Análise do capítulo VI de O Cortiço

     O início deste capítulo marca um flagrante contraste com o fim do capítulo anterior. É um domingo, dia de calma, em que as pessoas descansam e se dedicam aos seus afazeres pessoais. De tudo isto, resulta uma harmonia que não se verifica nos dias de trabalho.
    Mas a intriga tem que avançar e nestes capítulos temos dois acontecimentos muito importantes: chegada de Jerónimo e, agora, a chegada de Rita Baiana.
    Rita é recebidas e querida por todo o cortiço. Temos ainda a sua caracterização física: sensual, irrequieta, independente, daí ser contra o casamento, visto como cativeiro. Da mistura do facto de ser baiana e mulata, resulta a sua sensualidade. Ela representa o Brasil, os elementos tipicamente brasileiros. É muito popular, jovial e respeitada. A todos tem uma palavra a dizer, o que mostra que os conhece bem.

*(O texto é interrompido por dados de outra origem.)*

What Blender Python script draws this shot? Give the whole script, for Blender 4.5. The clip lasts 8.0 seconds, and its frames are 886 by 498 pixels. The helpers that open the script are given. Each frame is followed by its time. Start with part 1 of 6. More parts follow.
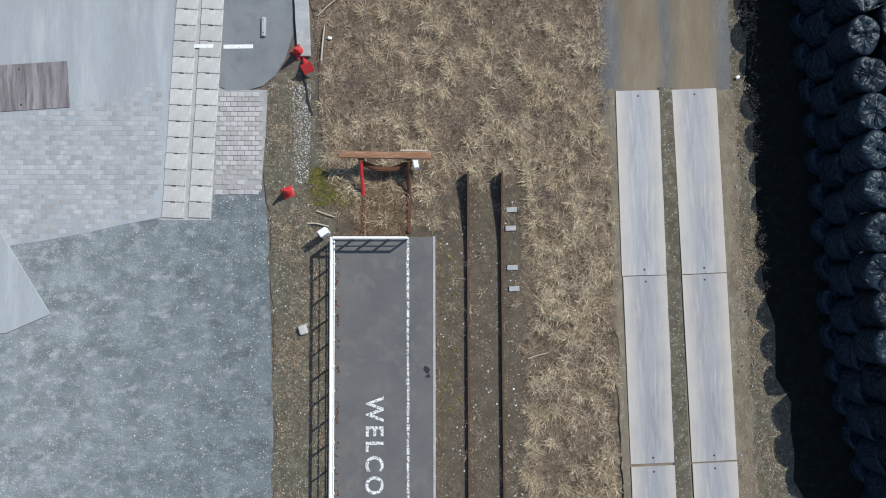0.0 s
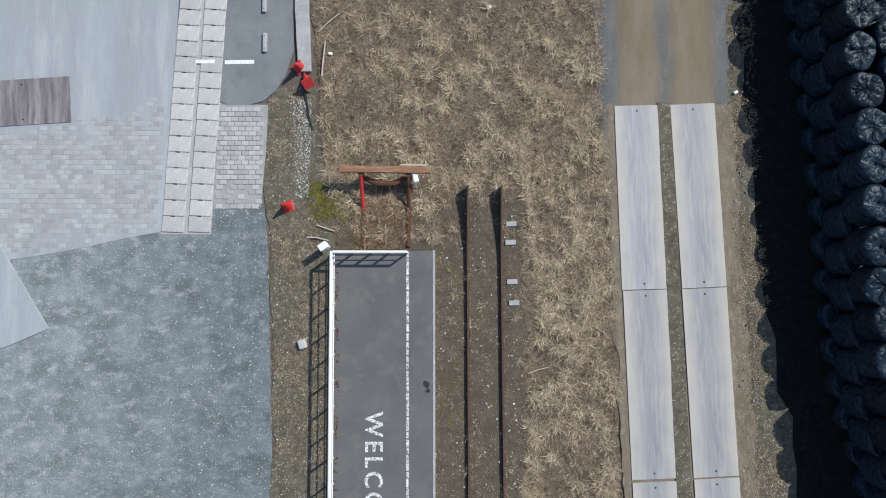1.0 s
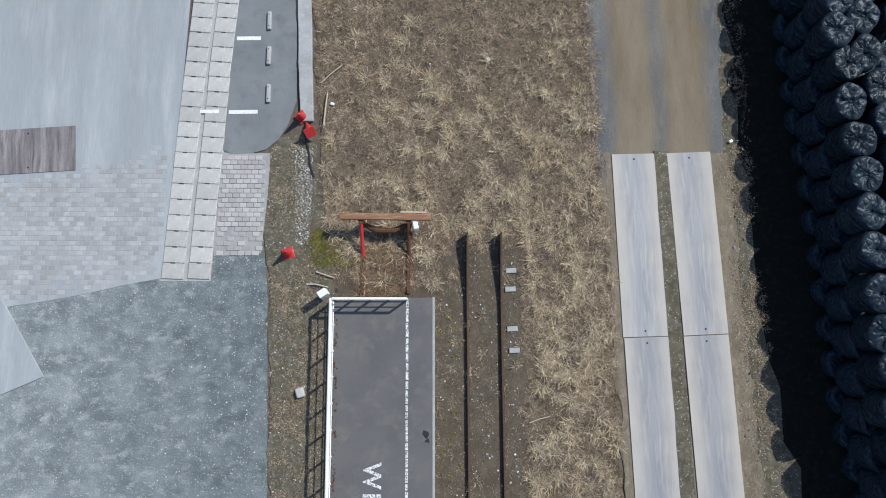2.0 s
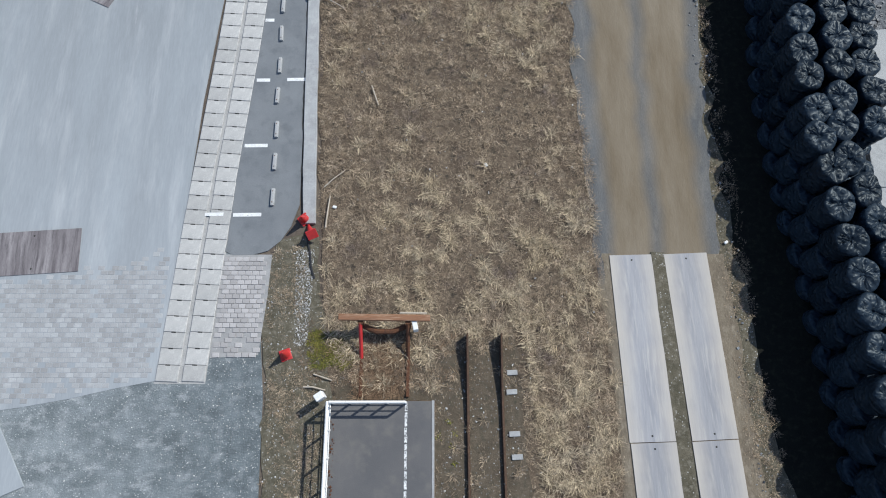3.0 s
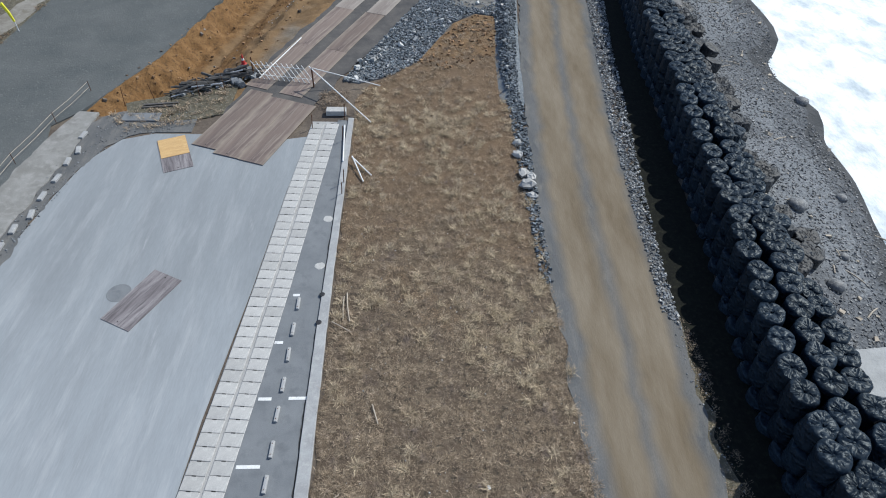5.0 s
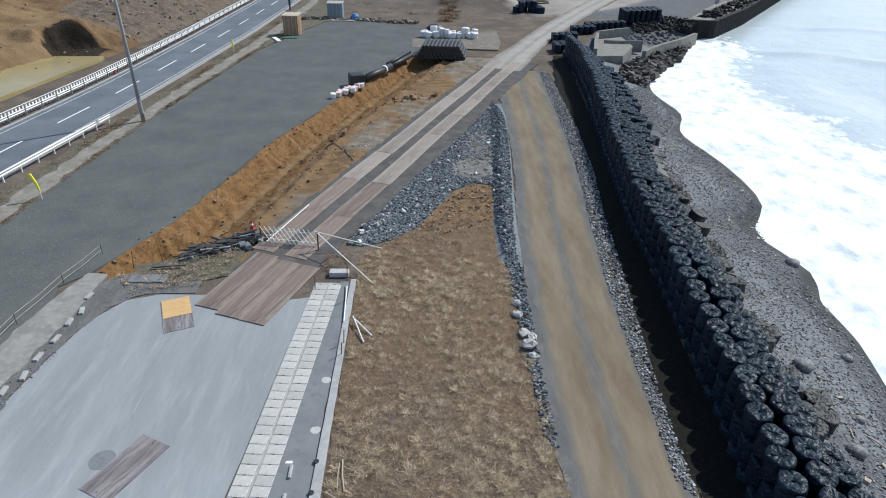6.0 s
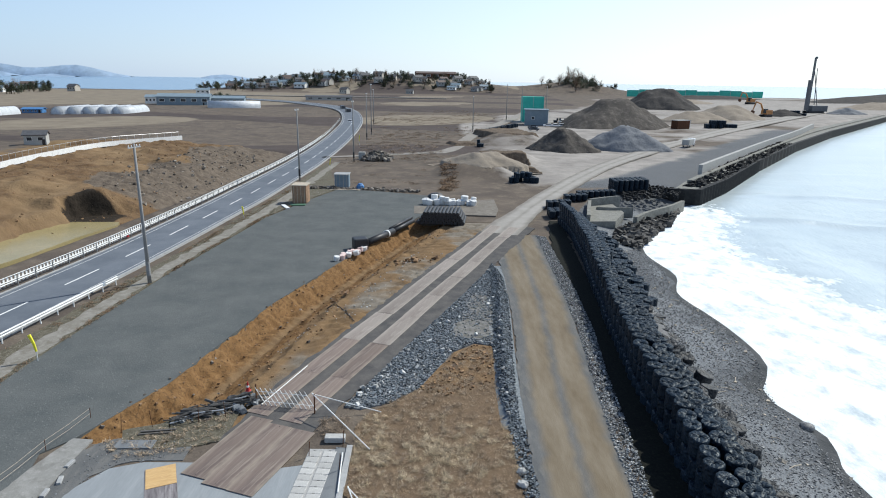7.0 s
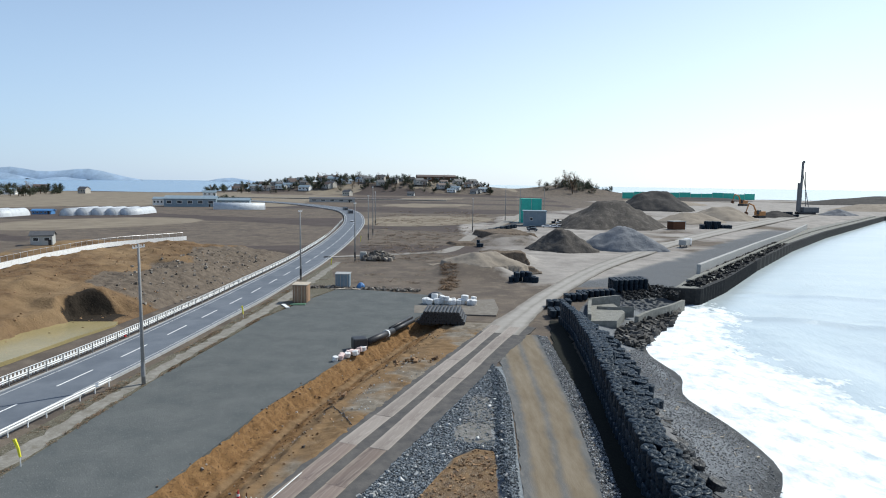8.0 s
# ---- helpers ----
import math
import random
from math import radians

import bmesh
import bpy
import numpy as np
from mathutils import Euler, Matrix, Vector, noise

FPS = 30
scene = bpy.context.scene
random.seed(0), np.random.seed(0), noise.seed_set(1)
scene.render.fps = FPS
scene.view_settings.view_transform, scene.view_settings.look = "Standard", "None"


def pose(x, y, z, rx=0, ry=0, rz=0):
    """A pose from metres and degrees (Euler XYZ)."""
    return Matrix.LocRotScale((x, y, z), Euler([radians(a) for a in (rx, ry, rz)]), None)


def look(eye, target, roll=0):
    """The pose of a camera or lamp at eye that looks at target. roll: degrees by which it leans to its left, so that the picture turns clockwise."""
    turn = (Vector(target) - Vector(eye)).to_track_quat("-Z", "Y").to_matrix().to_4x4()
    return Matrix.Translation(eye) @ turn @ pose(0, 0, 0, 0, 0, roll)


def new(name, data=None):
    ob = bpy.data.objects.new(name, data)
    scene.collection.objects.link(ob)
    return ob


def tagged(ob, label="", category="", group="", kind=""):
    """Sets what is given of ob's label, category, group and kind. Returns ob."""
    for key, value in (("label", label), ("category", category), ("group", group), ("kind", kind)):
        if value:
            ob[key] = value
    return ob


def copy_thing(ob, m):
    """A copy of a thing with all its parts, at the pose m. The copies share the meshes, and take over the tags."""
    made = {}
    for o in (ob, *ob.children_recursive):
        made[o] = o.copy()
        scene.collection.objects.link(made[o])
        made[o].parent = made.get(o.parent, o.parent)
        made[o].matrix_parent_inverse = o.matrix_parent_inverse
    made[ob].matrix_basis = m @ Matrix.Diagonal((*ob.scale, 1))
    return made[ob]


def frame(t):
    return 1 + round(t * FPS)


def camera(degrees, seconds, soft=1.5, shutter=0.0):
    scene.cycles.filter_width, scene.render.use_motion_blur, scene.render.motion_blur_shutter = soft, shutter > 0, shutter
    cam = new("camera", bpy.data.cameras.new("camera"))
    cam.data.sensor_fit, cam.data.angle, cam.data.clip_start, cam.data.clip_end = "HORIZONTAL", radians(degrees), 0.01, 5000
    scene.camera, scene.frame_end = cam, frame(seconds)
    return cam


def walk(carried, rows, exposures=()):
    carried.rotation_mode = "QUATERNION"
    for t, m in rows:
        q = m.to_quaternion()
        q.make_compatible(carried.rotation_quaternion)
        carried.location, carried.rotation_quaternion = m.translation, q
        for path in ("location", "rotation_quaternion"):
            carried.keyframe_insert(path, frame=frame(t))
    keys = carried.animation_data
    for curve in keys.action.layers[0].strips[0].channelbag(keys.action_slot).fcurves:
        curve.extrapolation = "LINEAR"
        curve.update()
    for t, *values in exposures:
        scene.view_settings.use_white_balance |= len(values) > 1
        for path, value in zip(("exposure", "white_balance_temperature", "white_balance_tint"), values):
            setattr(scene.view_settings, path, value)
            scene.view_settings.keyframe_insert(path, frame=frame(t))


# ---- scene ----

É atrevida, mas boa; sempre que uma personagem é expulsa do cortiço ou tem problemas, é ela que se mexe para os tentar resolver.
    Rita procura informar-se de tudo o que se passa na sua ausência e daí perguntar a Leocádia quem eram os "jururus do 35", apresentando esta Jerónimo e Piedade como "boa gente" e "coitados".
    Temos já os elementos importantes para o avançar da intriga:
            - chegada de Jerónimo
            - chegada de Rita Baiana
            - referência a Pombinha
    Antes tivemos a descrição das origens do cortiço, graças à ação de João Romão. Agora o cortiço começa a ganhar vida própria através dos elementos humanos que nele habitam. Criam-se as condições para que a alegria sentida nestes capítulos se altere.
    Se o elemento humano em Aluísio Azevedo é positivo, como é que o meio o vai alterar? Esta é a tese que se pretende provar.